Installation of Rector Renaud Dehousse at SAIS Europe in Bologna
Thank you, Mayor LePore. It is wonderful to be back here in Bologna with all of you.
In February 1955, mere steps from here at the Aula Magna, more than a thousand people gathered for the inauguration of the SAIS program in Bologna.
Assembled on a similar stage were C. Grove Haines (SAIS’s first director in Bologna), Felice Battaglia (University of Bologna rector), and Clare Boothe Luce (U.S. Ambassador to Italy).
As I look across this hall, we are again honored to be with the United States Ambassador, the rettore of Unibo, and our new rector of a reimagined SAIS Europe.
As Yogi Berra, the great Italian American sage and famous catcher for the New York Yankees put it, it’s “déjà vu all over again.”
All we’re missing are the macebearers in wigs. I hope we can all agree even in this moment of polarization that some things are best left in the past.
As our scholars of history know well, however, that scene might have seemed unlikely a mere six months before. As the world slowly settled into a fragile post-WWII peace, Italy and Yugoslavia continued to spar over control of Trieste.
Today, Trieste is Italy’s acknowledged coffee capital.
Back then, it was a second Iron Curtain, an internationally brokered partition between Anglo-American and Yugoslavian forces.
But the partition was crumbling.
Riots erupted across the region. Political instability roiled Italy after the fall of Prime Minister De Gasperi.
And troops on both sides began to mobilize.
Among others, one of the installation’s attendees, Ambassador Clare Booth Luce saw a lit fuse hurtling the tinder box of the continent once more toward chaos.
Unfortunately, she was met with more than a little recalcitrance on both sides of the ocean as she sought a peaceful resolution. Such a result took more than a year of international collaboration with British, French, and Austrian diplomats.

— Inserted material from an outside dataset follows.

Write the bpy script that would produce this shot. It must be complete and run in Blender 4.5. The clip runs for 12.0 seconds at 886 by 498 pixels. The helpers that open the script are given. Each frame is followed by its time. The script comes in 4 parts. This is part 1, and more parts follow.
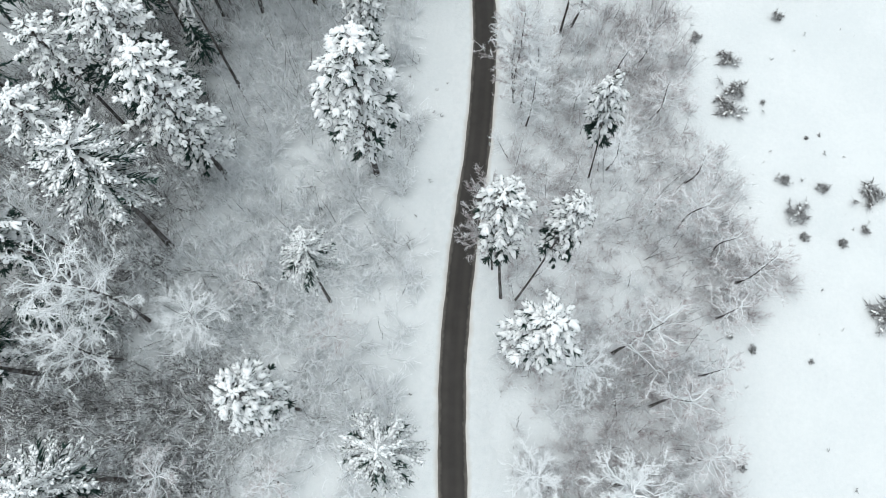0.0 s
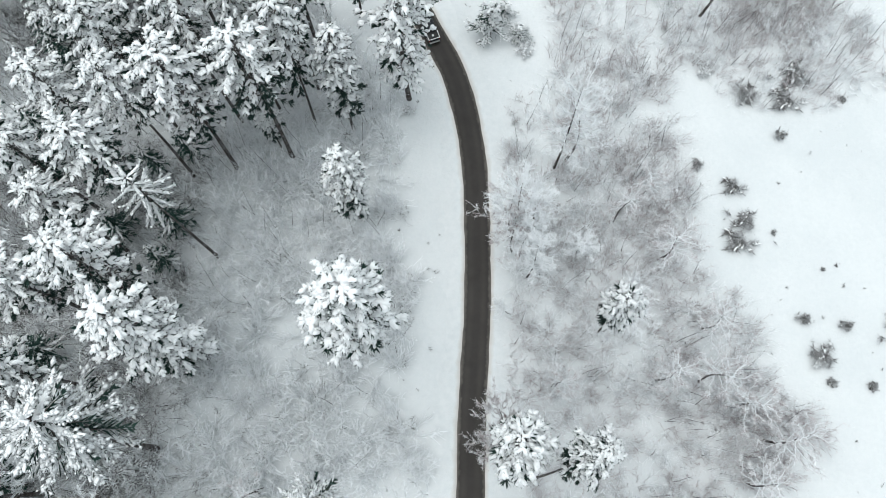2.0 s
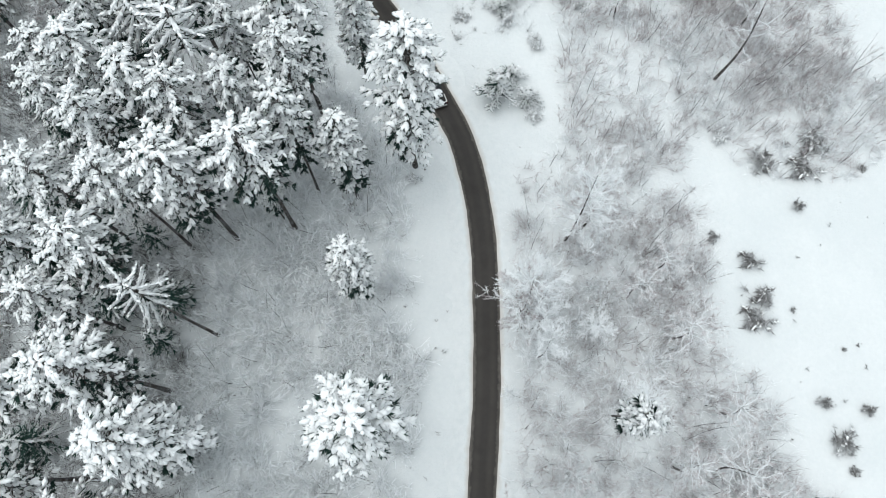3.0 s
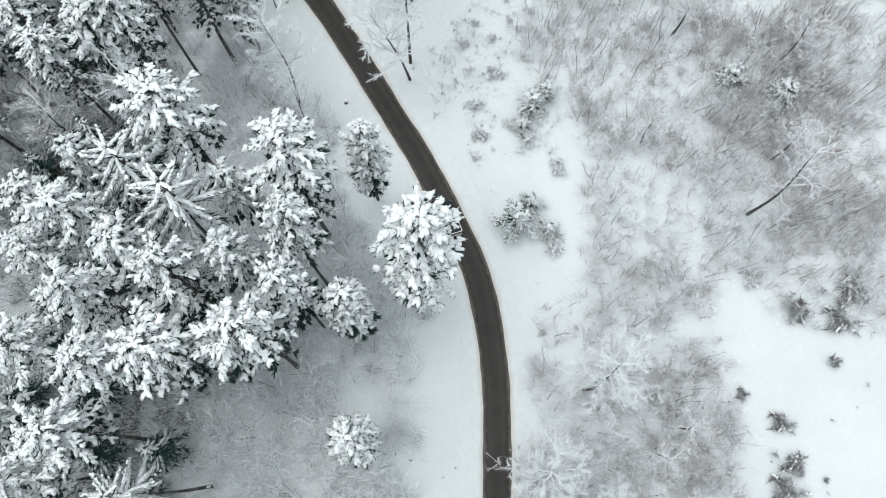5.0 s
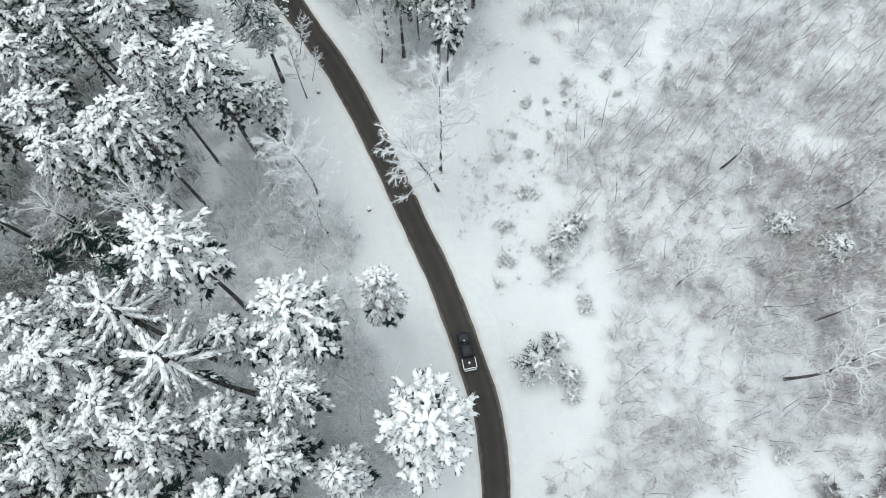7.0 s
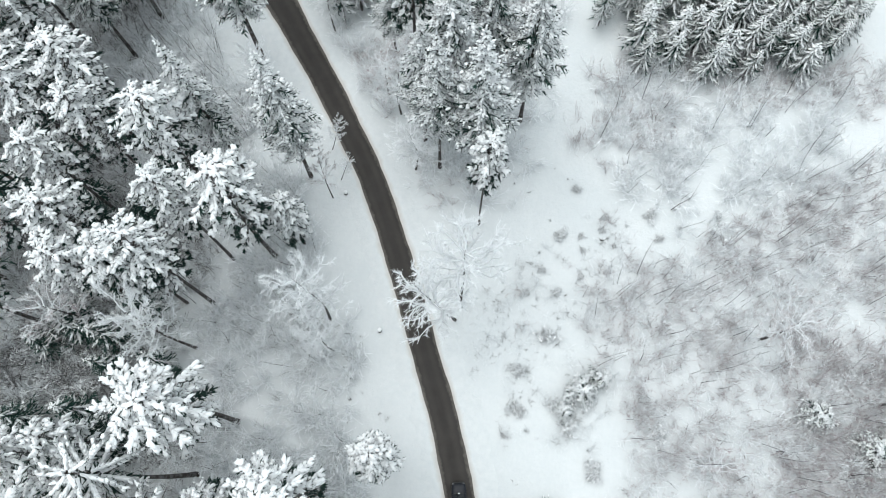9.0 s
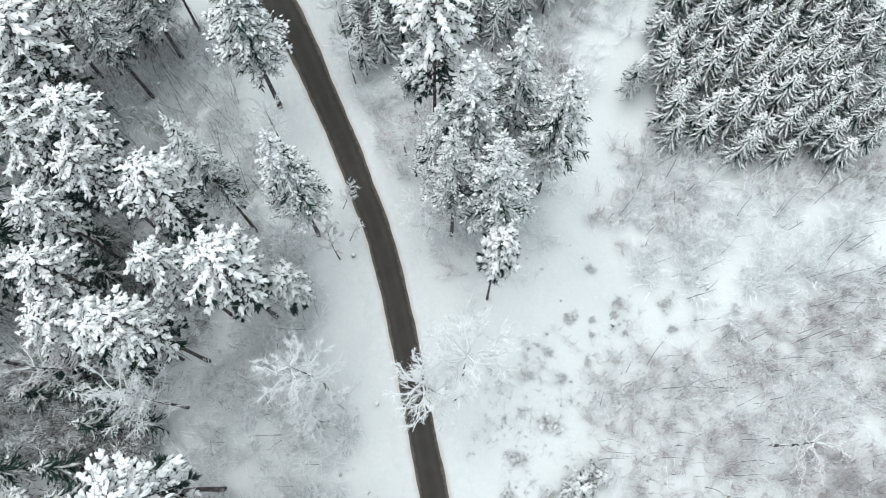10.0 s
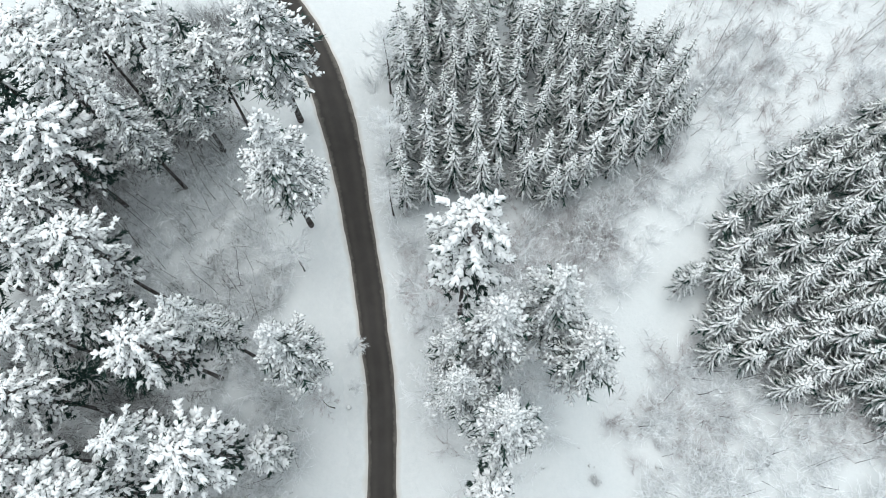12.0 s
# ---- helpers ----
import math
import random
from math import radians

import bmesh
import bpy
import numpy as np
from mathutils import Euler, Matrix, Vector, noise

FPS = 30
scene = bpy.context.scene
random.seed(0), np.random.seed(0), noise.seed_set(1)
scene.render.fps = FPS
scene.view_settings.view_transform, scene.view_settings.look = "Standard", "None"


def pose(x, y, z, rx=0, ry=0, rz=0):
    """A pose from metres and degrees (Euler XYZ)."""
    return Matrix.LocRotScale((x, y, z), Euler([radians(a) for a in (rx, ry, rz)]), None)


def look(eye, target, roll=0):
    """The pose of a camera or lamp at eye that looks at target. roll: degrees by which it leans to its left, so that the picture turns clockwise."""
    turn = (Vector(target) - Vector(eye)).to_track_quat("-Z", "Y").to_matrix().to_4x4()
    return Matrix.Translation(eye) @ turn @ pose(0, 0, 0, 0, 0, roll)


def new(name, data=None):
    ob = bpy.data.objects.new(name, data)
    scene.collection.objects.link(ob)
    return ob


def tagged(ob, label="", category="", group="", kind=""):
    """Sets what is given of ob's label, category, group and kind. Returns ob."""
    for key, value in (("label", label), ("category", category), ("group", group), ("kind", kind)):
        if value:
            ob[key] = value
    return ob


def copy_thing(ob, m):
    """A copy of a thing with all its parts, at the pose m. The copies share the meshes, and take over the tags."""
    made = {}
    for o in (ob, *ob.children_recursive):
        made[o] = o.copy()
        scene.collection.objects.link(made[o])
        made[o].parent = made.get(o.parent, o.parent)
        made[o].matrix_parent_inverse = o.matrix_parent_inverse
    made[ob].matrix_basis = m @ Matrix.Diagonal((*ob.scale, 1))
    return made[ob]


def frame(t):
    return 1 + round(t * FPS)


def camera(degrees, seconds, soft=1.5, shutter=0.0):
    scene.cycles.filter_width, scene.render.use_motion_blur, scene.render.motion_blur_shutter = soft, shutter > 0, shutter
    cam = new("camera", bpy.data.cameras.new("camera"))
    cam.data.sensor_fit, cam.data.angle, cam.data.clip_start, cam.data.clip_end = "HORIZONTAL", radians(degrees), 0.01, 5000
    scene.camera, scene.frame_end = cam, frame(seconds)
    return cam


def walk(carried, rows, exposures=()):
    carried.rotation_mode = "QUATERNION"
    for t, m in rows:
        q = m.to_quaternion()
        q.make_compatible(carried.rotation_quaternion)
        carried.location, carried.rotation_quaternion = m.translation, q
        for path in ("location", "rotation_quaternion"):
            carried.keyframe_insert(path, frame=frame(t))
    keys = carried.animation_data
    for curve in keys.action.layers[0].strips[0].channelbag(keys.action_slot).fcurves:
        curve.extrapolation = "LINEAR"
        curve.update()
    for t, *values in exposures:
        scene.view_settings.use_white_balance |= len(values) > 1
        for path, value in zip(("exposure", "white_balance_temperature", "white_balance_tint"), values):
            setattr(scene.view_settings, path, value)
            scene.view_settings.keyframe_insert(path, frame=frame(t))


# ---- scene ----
cam = camera(64.9, 12.0, 0.7)
METRES, EYE, TILT, LEAN, TURN = 123.0, 93.5, -74.0, 0.0, 0.0
ROWS = [
    (0.0, 0.0, 0.0, 0.0, -0.0, -0.0, -0.0),
    (0.5, -0.0021, 0.0127, 0.0432, -0.34, 0.13, 1.2),
    (1.0, -0.0047, 0.0267, 0.0914, -0.89, 0.2, 3.07),
    (1.5, -0.0063, 0.0386, 0.1316, -1.15, 0.32, 4.25),
    (2.0, -0.0082, 0.0523, 0.1766, -1.14, 0.47, 4.36),
    (2.5, -0.009, 0.0638, 0.2153, -1.11, 0.57, 4.39),
    (3.0, -0.0096, 0.0771, 0.2589, -1.11, 0.66, 4.35),
    (5.0, -0.0034, 0.1209, 0.4109, -0.41, 0.99, 2.53),
    (5.5, -0.0026, 0.1309, 0.4443, -0.08, 1.09, 1.38),
    (6.0, -0.0022, 0.1417, 0.4805, 0.27, 1.13, 0.04),
    (6.5, -0.0016, 0.1524, 0.5161, 0.68, 1.18, -1.34),
    (7.0, -0.0016, 0.1631, 0.5514, 1.16, 1.23, -3.05),
    (9.0, -0.0082, 0.2044, 0.698, 3.36, 1.02, -10.93),
    (9.5, -0.0126, 0.2149, 0.7374, 3.94, 0.94, -12.84),
    (10.0, -0.0194, 0.2259, 0.7781, 4.59, 0.85, -15.15),
    (10.5, -0.0275, 0.2369, 0.8198, 5.45, 0.7, -18.12),
    (11.0, -0.0376, 0.248, 0.8637, 6.51, 0.38, -21.66),
    (11.5, -0.051, 0.2596, 0.9089, 7.39, 0.12, -24.88),
    (12.0, -0.0659, 0.2712, 0.9548, 8.11, -0.05, -27.22),
]
walk(cam, [(t, pose(0, 0, EYE, TILT, LEAN, TURN) @ pose(METRES * x, METRES * y, METRES * z, 90 + pitch, roll, yaw)) for t, x, y, z, yaw, pitch, roll in ROWS],
     [(0.0, -0.05), (3.0, -0.05), (6.0, -0.04), (9.0, 0.06), (11.5, 0.12), (12.0, 0.04)])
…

It required deft statecraft, from working with emerging Italian leadership predisposed to peace and coordinating a military retreat, to getting Yugoslavian President Tito on board.
And it demanded U.S. President Eisenhower’s full attention, which was hard to obtain.

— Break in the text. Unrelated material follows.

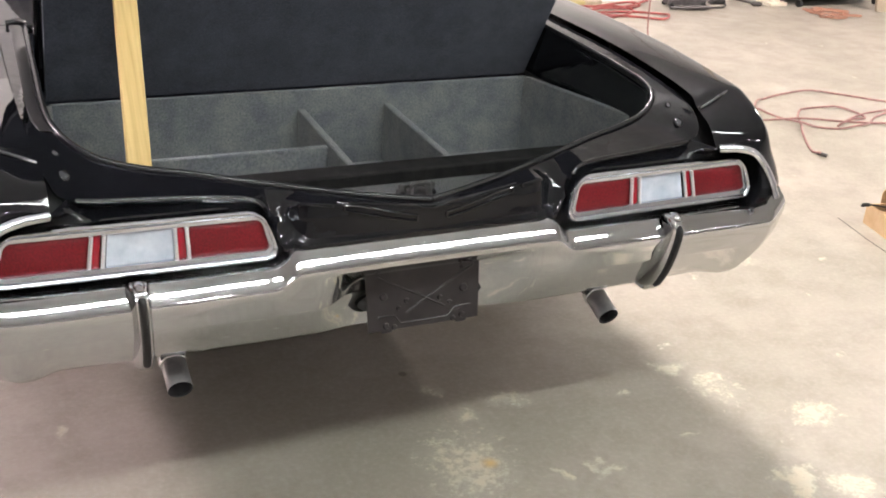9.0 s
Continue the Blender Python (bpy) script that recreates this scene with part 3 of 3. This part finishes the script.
# ---- tail lamps ----
def tail_lamp(s):
    loops = [(-0.052, 1.042, -0.42, 1.40, 0.040, -0.05, 0.034), (-0.052, 1.042, -0.42, 1.40, 0.040, 0.000, 0.034), (-0.051, 1.041, -0.41, 1.39, 0.039, 0.0045, 0.033), (-0.048, 1.039, -0.385, 1.365, 0.0385, 0.0078, 0.032), (-0.042, 1.034, -0.330, 1.310, 0.035, 0.0098, 0.029), (-0.035, 1.029, -0.275, 1.255, 0.031, 0.0084, 0.026),
             (-0.030, 1.025, -0.235, 1.215, 0.029, 0.0050, 0.024), (-0.026, 1.021, -0.20, 1.18, 0.026, 0.0066, 0.021), (-0.007, 1.006, -0.055, 1.055, 0.014, 0.0060, 0.011), (0, 1, 0, 1, 0.010, 0.001, 0.008), (0, 1, 0, 1, 0.010, -0.012, 0.008)]
    rows = [flip([lamp_point(u, v, w) for u, v in rounded(u0, u1, v0, v1, r, 5, sl)], s) for u0, u1, v0, v1, r, w, sl in loops]
    bezel = part("tail_lamp", grid(rows, close_v=True), BRIGHT, car, "long tail lamp in a bright metal bezel")
    cuts = ((0.0, 0.304, RED, "red_lens", "deep red ribbed lens"), (0.318, 0.352, STRIP_RED, "red_lens", "narrow red lens strip"), (0.363, 0.62, CLEAR, "reverse_lens", "clear frosted reversing lens"),
            (0.645, 0.677, STRIP_RED, "red_lens", "narrow red lens strip"), (0.686, 1.0, RED, "red_lens", "deep red ribbed lens"))
    for a, b, m, name, label in cuts:
        rows = []
        for i in range(17):
            v = i / 16
            row = []
            for k in range(17):
                f = k / 16
                w = -0.001 + 0.0030 * math.sin(math.pi * v) ** 0.5 * math.sin(math.pi * f) ** 0.3
                if m is CLEAR:
                    # four facets that fall towards the middle
                    w -= 0.007 * (1 - max(abs(2 * v - 1), abs(2 * f - 1)))
                row.append(lamp_point(a + (b - a) * f, v, w))
            rows.append(flip(row, s))
        part(name, grid(rows), m, bezel, label)
    for u in (0.311, 0.358, 0.6335, 0.6825):
        part("divider", tube(flip([lamp_point(u, -0.03, 0.005), lamp_point(u, 1.03, 0.005)], s), 0.0042, 8), SATIN, bezel)


for s in (-1, 1):
    tail_lamp(s)


# ---- plate bracket, exhaust, lower body ----
slope = Vector((0, 0.024, 0.138)).normalized()
out = Vector((0, -0.138, 0.024)).normalized()


def on_plate(x, v, w=0.0):
    return Vector((x, -0.010, 0.470)) + slope * v + out * w


def bracket_panel():
    """A pressed plate with a wavy lower edge."""
    edge = [(-0.138, 0.0), (-0.108, 0.0), (-0.104, -0.006), (-0.082, -0.006), (-0.078, 0.0), (0.078, 0.0), (0.082, -0.006), (0.104, -0.006), (0.108, 0.0), (0.138, 0.0),
            (0.143, 0.152), (-0.143, 0.152)]
    return slab([on_plate(x, v) for x, v in edge], -out * 0.004)


bracket = part("plate_bracket", bracket_panel(), STEEL_BLACK, car, "bare black steel licence plate bracket", bevel=0.0015)
for path in ([(-0.045, 0.036), (0.005, 0.066), (0.128, 0.132)], [(0.05, 0.04), (0.005, 0.066), (-0.115, 0.128)], [(-0.115, 0.034), (-0.075, 0.034), (-0.058, 0.013), (0.058, 0.013), (0.075, 0.034), (0.118, 0.034)]):
    part("pressed_ridge", tube([on_plate(x, v, 0.0005) for x, v in path], 0.0028, 6), STEEL_BLACK, bracket)
for x, v, r in ((-0.1, 0.082, 0.010), (0.1, 0.078, 0.011), (-0.064, 0.050, 0.006), (0.064, 0.048, 0.006), (-0.044, 0.066, 0.007), (0.040, 0.062, 0.007), (-0.095, 0.012, 0.008), (0.095, 0.012, 0.008), (-0.075, 0.006, 0.007), (0.072, 0.006, 0.007)):
    bm = bmesh.new()
    bmesh.ops.create_cone(bm, cap_ends=True, segments=10, radius1=r, radius2=r * 0.75, depth=0.004, matrix=Matrix.Translation(on_plate(x, v, 0.002)) @ Matrix.Rotation(radians(76), 4, "X"))
    part("bolt", bm, STEEL_BLACK, bracket)
bm = bmesh.new()
bmesh.ops.create_cone(bm, cap_ends=True, segments=10, radius1=0.004, radius2=0.004, depth=0.002, matrix=Matrix.Translation(on_plate(0.095, 0.128, 0.0006)) @ Matrix.Rotation(radians(76), 4, "X"))
part("bolt_hole", bm, SOOT, bracket)
bm = bmesh.new()
bmesh.ops.create_uvsphere(bm, u_segments=28, v_segments=14, radius=1.0, matrix=Matrix.Translation((0, 0.020, 0.530)) @ Matrix.Diagonal((0.156, 0.012, 0.038, 1)))
part("filler_housing", bm, RUBBER, car, "dark rubber filler housing")


def exhaust(s):
    a, b = Vector((0.553 * s, 0.045, 0.372)), Vector((0.553 * s, 0.30, 0.475))
    d = (b - a).normalized()
    bm = tube([a, a + d * 0.001, a + d * 0.12, b], [0.0275, 0.0275, 0.0275, 0.027], 20, caps=False)
    o = part("exhaust_pipe", bm, PIPE, car, "bare steel exhaust tailpipe")
    part("collar", tube([a + d * 0.072, a + d * 0.074, a + d * 0.090, a + d * 0.092], [0.028, 0.0315, 0.0315, 0.028], 20, caps=False), BRIGHT, o, "bright pipe clamp")
    part("bore", tube([b, a + d * 0.002, a], [0.025, 0.025, 0.0275], 20, caps=False), SOOT, o, "sooty bore")


for s in (-1, 1):
    exhaust(s)
part("underbody", box(-0.86, 0.86, 0.30, 5.0, 0.43, 0.52), UNDERSEAL, car, "dark underbody", bevel=0.02)
part("fuel_tank", box(-0.45, 0.45, 0.35, 1.0, 0.34, 0.44), UNDERSEAL, car, "dark fuel tank", bevel=0.04)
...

Indeed, Ambassador Luce knew the standard memo would not do for a president with little time.
As draft after draft of meticulously crafted and detailed memos piled up around her apartment, a desperate Luce recalled from somewhere in the recesses of her mind that the president had loved a certain nursery rhyme as a child, which went: “For Want of a Nail, the Shoe was Lost.” And so, with nothing —and everything—left to lose, she penned a memo in verse: “For the want of Trieste, an issue was lost.”
It got Eisenhower’s attention. And the seeds for peace were planted.
Seven decades ago, as she took the stage at our first installation, Ambassador Luce brought to that moment the awareness not only of the power of great statecraft in times of precarity for global society, but also that statecraft is not merely a technocratic exercise. Understanding and influencing global geopolitics involves marshaling a knowledge of history, economics, culture, psychology, and yes, even poetry to move people and shape policy.
And as she told the thousands assembled that day, the collective power of the newly launched SAIS and the world’s oldest university, “represented an addition to the immediate aspiration of the world designing to know itself better to be better united.”
Over these 70 years, SAIS Europe has delivered on that promise to help the world know itself better—and to educate those who would help it to be better united.
We have brought impactful research into the practice of global diplomacy.
We have equipped generations of graduates with the skills to navigate geopolitics and resolve grand challenges.
And we have bolstered a free and open exchange of ideas animating treaties in the tradition of Trieste.
Now, with a transformational $100 million gift from James and Morag Anderson, SAIS Europe is poised to renew this compact with the world here in Bologna.
We are doubling our full-time faculty, enhancing our capacity to deliver impactful research and innovative solutions to complex policy issues.
We will draw on the wisdom of disciplines from all corners of the university, infusing our intellectual community with perspectives from across Europe, Washington, Nanjing, and Baltimore.
We are removing financial barriers to the powerful educational experience here in Bologna, opening our doors to more undergraduate and graduate students who will bring a true plurality of experiences, ideas, backgrounds, and thoughts.
And we are thrilled to welcome our inaugural rector of SAIS Europe, Renaud Dehousse. A lawyer by training, his scholarship focuses on the institutions and legal arrangements that helped fuel the growth of the EU over the past 25 years, through economic revitalization, Brexit, and eastern expansion.
Renaud embodies everything that SAIS stands for: a commitment to evidence-based inquiry, a recognition of the power of education, and faith in the university as a champion of liberal democracy.
These are trajectory-altering changes that will enable us to help the world know itself better and we hope, remain more united than divided in the next 70 years.
The stakes are as high, and the challenges just as daunting, as they were over seven decades ago.
But if déjà vu is any indication, we can meet the moment.